By Brazil Stock Guide — Brazil’s development bank BNDES is bringing back its traditional film grant after a nine-year hiatus, allocating R$15 million (US$2.7 million) to finance 25 feature films. Each project may receive up to R$600,000 (US$110,000) and must be released in theaters or streaming platforms by 2026.
The program will support projects across five categories — commercial fiction, auteur-driven fiction, documentaries, animation, and films already selected by festivals. Applications are open until October 27, 2025.
The initiative is part of the government’s broader cultural policy agenda.
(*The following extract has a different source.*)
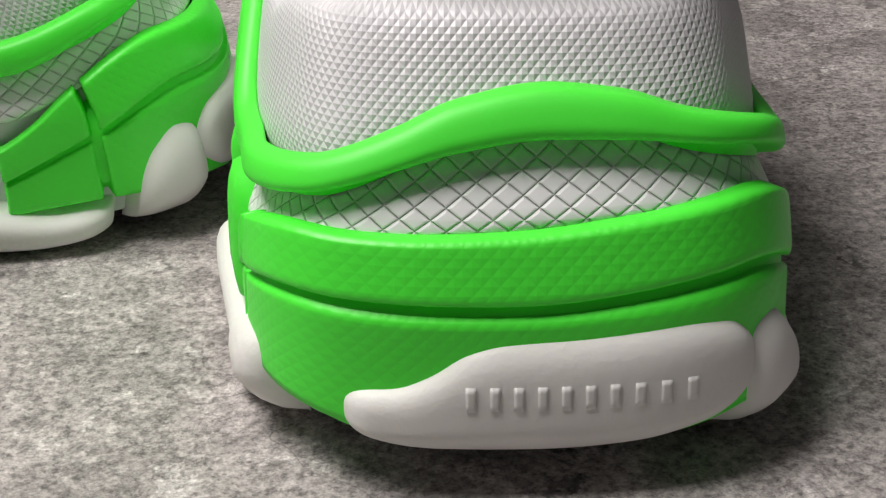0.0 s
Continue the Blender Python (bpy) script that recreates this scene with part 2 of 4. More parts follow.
def open_mesh(name, light, dark, pitch, depth):
    """Spacer mesh: staggered rows of small open holes."""
    mat, tree, bsdf = nodes_of(name)
    u, v = uv_axes(tree, 8.0, 1.0 / pitch)
    row = math_node(tree, "MULTIPLY", math_node(tree, "FLOOR", v), 0.5)
    a = tri_wave(tree, math_node(tree, "ADD", u, row))
    b = tri_wave(tree, v)
    hole = ramp(tree, math_node(tree, "MINIMUM", a, b), [(0.42, 0.0), (0.62, 1.0)])
    col = mix_colour(tree, hole, light + (1,), dark + (1,))
    tree.links.new(col, bsdf.inputs["Base Color"])
    bsdf.inputs["Roughness"].default_value = 0.5
    bump_into(tree, bsdf, math_node(tree, "SUBTRACT", 1.0, hole), 0.9, depth)
    return mat


def lace_mat(name):
    mat, tree, bsdf = nodes_of(name)
    u, v = uv_axes(tree, 0.0, 1.0)
    co = tree.nodes.new("ShaderNodeTexCoord").outputs["Object"]
    spots = math_node(tree, "ADD", math_node(tree, "PINGPONG", math_node(tree, "DIVIDE", u, 0.011), 1.0), math_node(tree, "MULTIPLY", noise_of(tree, co, 240.0, 2.0), 0.7))
    col = mix_colour(tree, ramp(tree, spots, [(0.98, 0.0), (1.42, 1.0)]), (0.88, 0.89, 0.87, 1), (0.26, 0.88, 0.22, 1))
    tree.links.new(col, bsdf.inputs["Base Color"])
    bsdf.inputs["Roughness"].default_value = 0.75
    braid = math_node(tree, "MULTIPLY", tri_wave(tree, math_node(tree, "DIVIDE", u, 0.0016)), tri_wave(tree, math_node(tree, "DIVIDE", v, 0.0016)))
    bump_into(tree, bsdf, braid, 0.6, 0.0004)
    return mat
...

According to BNDES, the grant aims to strengthen the audiovisual industry, create jobs, and promote cultural diversity. “The return of the grant reinforces Brazil’s cultural diversity and its audiovisual ecosystem,” Culture Minister Margareth Menezes said.
Between 1995 and 2017, BNDES-backed calls for projects financed more than 400 works, consolidating the bank as a major institutional sponsor of Brazilian cinema. The 2025 revival underscores the government’s renewed role in fostering the film industry at a time when producers face tighter funding and increased competition for theaters and digital platforms.
HISTORICAL CONTEXT
The last grant was issued in 2016, during a period when BNDES became Brazil’s top institutional sponsor of national cinema. Its discontinuation left a funding gap that the industry struggled to fill. The 2025 relaunch is seen as a symbolic milestone in rebuilding cultural financing.